The way the novel equates extreme beauty with extreme disfigurement is telling. Although only nominally explored, GEEK LOVE is very much about the politics of attractiveness, and how extreme bodies can be considered grotesque on both ends of the spectrum. This politic, however, is wrapped in a dark, stylized saga of abuse and corruption as potent as, well, any tale of domestic violence.
GEEK LOVE may be one of those rare novels that will forever remain unfilmable. For one, its subject matter is tetchy and difficult, and modern filmgoers would not necessarily be able to easily jibe with the CGI freaks that would be required to make this into a feature film. At best, one might picture a staggeringly great NC-17-rated cult movie achieved through stop-motion animation. While I would be first in line for such a thing, I imagine a mainstream audience would perhaps stay away.

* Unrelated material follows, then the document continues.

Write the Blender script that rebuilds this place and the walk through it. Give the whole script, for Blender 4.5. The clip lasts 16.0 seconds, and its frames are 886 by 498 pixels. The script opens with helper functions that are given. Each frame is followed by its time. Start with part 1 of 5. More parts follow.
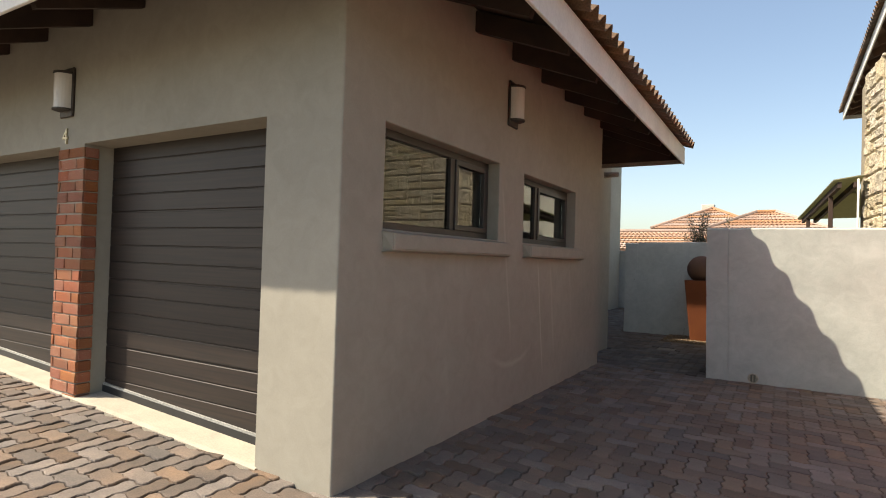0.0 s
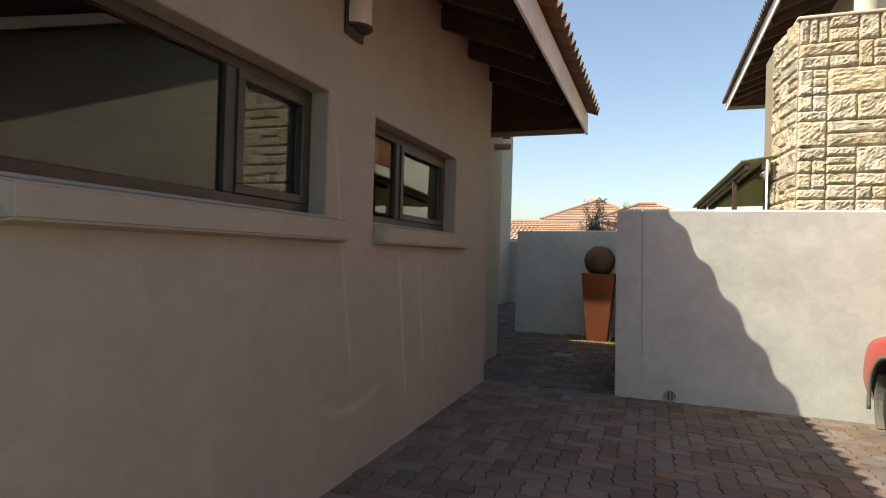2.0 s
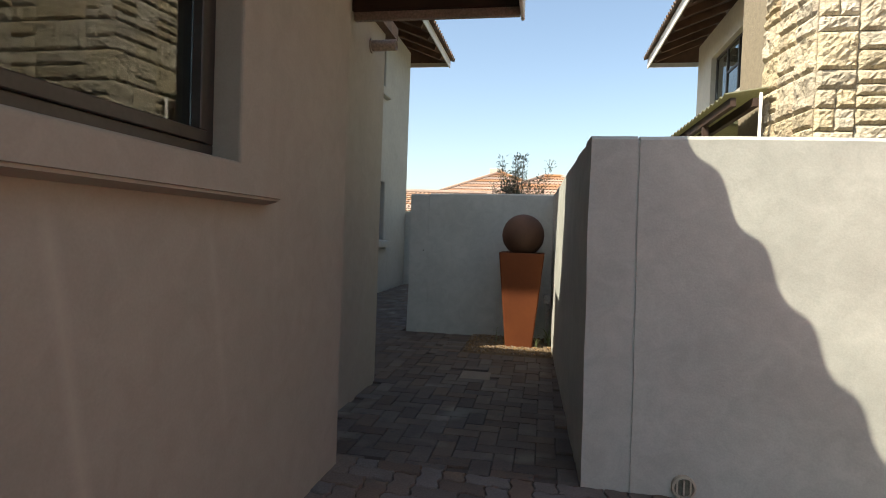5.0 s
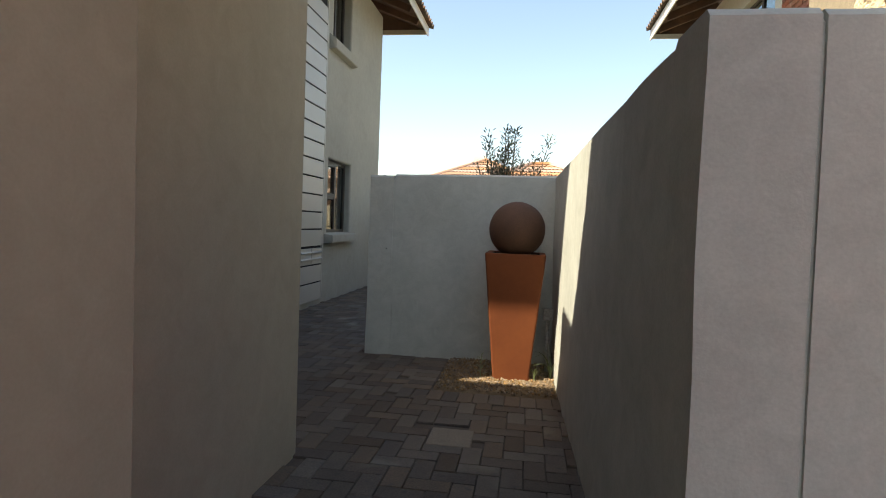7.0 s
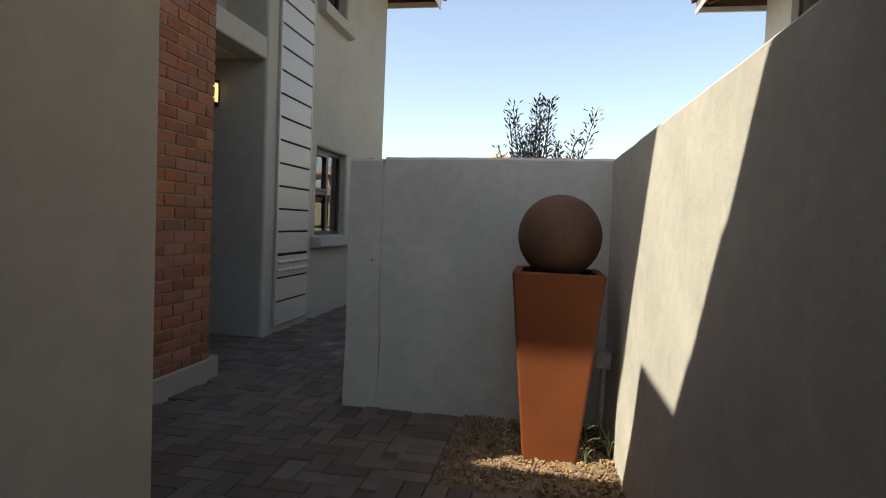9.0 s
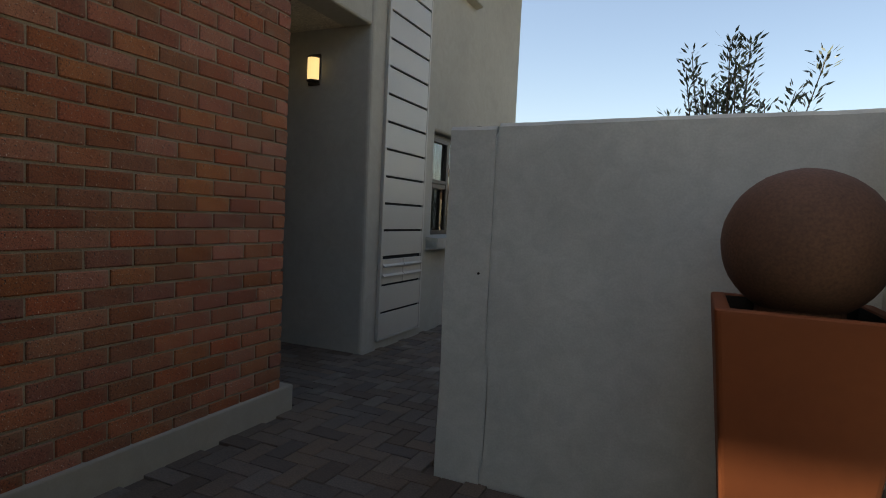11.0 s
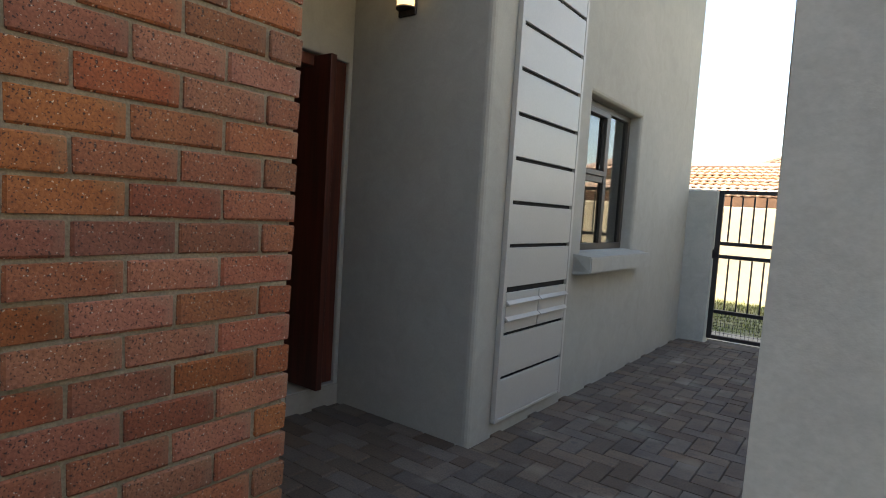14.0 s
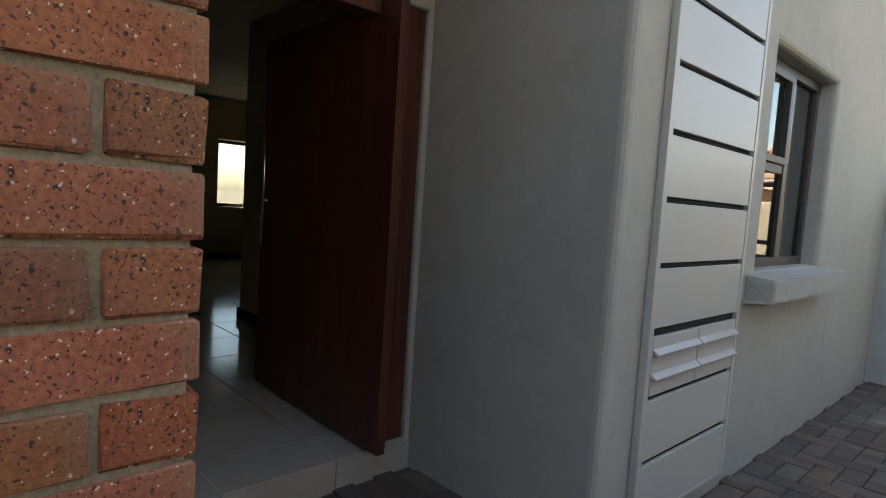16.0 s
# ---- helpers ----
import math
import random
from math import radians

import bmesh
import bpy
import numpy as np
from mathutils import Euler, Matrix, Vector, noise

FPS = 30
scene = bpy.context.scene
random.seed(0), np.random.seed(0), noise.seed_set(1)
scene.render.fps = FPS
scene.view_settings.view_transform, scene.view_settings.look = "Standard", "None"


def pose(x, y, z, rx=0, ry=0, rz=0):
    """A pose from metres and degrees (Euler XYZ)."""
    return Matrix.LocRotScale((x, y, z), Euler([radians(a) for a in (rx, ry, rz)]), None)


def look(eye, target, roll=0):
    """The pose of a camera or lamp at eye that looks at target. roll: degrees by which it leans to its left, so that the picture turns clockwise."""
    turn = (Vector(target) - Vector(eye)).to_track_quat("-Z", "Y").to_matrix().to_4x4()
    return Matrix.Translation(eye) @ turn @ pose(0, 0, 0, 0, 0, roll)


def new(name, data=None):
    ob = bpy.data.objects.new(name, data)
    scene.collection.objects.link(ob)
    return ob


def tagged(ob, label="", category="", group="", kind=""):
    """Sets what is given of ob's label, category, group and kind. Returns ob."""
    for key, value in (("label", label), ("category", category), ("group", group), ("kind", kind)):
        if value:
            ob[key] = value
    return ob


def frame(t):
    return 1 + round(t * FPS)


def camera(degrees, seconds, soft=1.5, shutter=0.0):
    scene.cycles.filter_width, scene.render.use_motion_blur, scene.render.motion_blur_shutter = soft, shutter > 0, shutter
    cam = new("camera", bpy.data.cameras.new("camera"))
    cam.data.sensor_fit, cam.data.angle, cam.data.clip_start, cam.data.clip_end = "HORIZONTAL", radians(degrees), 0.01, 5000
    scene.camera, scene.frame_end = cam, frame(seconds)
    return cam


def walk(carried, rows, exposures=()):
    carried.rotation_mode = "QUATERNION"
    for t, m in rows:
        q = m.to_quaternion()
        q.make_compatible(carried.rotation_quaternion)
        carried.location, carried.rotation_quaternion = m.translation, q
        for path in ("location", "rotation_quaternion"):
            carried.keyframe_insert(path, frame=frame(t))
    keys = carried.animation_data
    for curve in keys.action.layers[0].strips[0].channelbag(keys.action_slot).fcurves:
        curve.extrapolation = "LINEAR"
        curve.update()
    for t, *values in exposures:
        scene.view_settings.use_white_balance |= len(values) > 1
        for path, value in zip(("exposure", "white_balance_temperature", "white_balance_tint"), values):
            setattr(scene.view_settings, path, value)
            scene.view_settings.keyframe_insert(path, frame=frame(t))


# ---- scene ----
cam = camera(75.8, 16.0, soft=1.0)
PATH = [
    (0, (0.738, 0.075, 1.256), (-0.29, 1.79, 1.292), 1.7),
    (0.5, (0.622, 0.523, 1.251), (-0.322, 2.285, 1.286), 1.8),
    (1, (0.513, 0.907, 1.257), (-0.352, 2.71, 1.289), 1.8),
    (1.5, (0.41, 1.327, 1.259), (-0.361, 3.172, 1.29), 1.6),
    (2, (0.301, 1.755, 1.246), (-0.393, 3.63, 1.264), 1.7),
    (2.5, (0.212, 2.216, 1.234), (-0.383, 4.125, 1.232), 1.8),
    (3, (0.134, 2.641, 1.235), (-0.385, 4.572, 1.211), 1.8),
    (3.5, (0.048, 3.099, 1.211), (-0.409, 5.046, 1.178), 1.8),
    (4, (-0.042, 3.526, 1.212), (-0.464, 5.48, 1.162), 1.9),
    (4.2, (-0.079, 3.687, 1.2), (-0.487, 5.644, 1.15), 1.9),
    (6.5, (-0.356, 5.608, 1.242), (-0.651, 7.584, 1.156), 2.4),
    (7, (-0.36, 5.956, 1.242), (-0.657, 7.932, 1.152), 2.2),
    (7.5, (-0.438, 6.411, 1.224), (-0.728, 8.388, 1.136), 2.4),
    (8, (-0.474, 6.793, 1.226), (-0.767, 8.77, 1.139), 2.4),
    (8.5, (-0.496, 7.149, 1.242), (-0.809, 9.122, 1.154), 2.3),
    (9, (-0.536, 7.453, 1.262), (-0.888, 9.419, 1.169), 2.4),
    (9.5, (-0.56, 7.783, 1.251), (-0.993, 9.733, 1.158), 2.4),
    (10, (-0.632, 8.075, 1.24), (-1.2, 9.99, 1.143), 2.7),
    (10.2, (-0.647, 8.186, 1.244), (-1.27, 10.083, 1.144), 2.7),
    (12.3, (-1.117, 9.401, 1.251), (-2.139, 11.116, 1.126), 3.0),
    (12.5, (-1.192, 9.516, 1.242), (-2.234, 11.218, 1.121), 3.1),
    (13, (-1.371, 9.797, 1.253), (-2.454, 11.474, 1.126), 3.3),
    (13.5, (-1.571, 10.108, 1.257), (-2.709, 11.748, 1.124), 3.5),
    (14, (-1.747, 10.357, 1.273), (-2.94, 11.956, 1.133), 3.6),
    (14.5, (-1.908, 10.621, 1.278), (-3.138, 12.192, 1.133), 3.8),
    (15, (-2.073, 10.807, 1.267), (-3.359, 12.331, 1.118), 3.7),
    (15.5, (-2.257, 10.981, 1.265), (-3.621, 12.435, 1.109), 3.8),
    (16, (-2.362, 11.129, 1.271), (-3.828, 12.48, 1.109), 3.7),
]
walk(cam, [(t, look(eye, target, roll)) for t, eye, target, roll in PATH],
     exposures=[(0.0, 0.77, 7260, 9), (1.5, 0.74, 7150, 8), (4.0, 0.8, 7100, 7), (6.5, 1.16, 7350, 6), (7.5, 1.34, 7600, 8), (9.0, 1.05, 7550, 11), (9.5, 0.85, 7450, 10), (10.0, 0.6, 7350, 9), (10.5, 0.65, 7400, 9), (12.5, 1.61, 7550, 11), (14.0, 2.05, 7600, 10), (14.5, 2.07, 7600, 10), (15.5, 2.02, 7600, 10), (16.0, 2.22, 7500, 10)])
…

Luckily, the book is readily available, and has even been nominally popular. It’s been deeply loved by those who have encountered it, and it has even been adapted for the stage. Dunn, meanwhile, had gone onto two other books, including a book of crime photography (which is not for the faint of heart), and an extended essay on boxing, a sport she wrote about frequently. She was also a radio personality unto herself, and has been open in interviews about her past on the road. Dunn died of lung cancer in 2016.
The brave should certainly check out GEEK LOVE. It’s an unusual animal to be sure, and will certainly please the sensibilities of those who like to dabble in the fringe. It’s rich, morally complex, and features brave and unique images. It’s one of the best novels you may encounter on freak shows.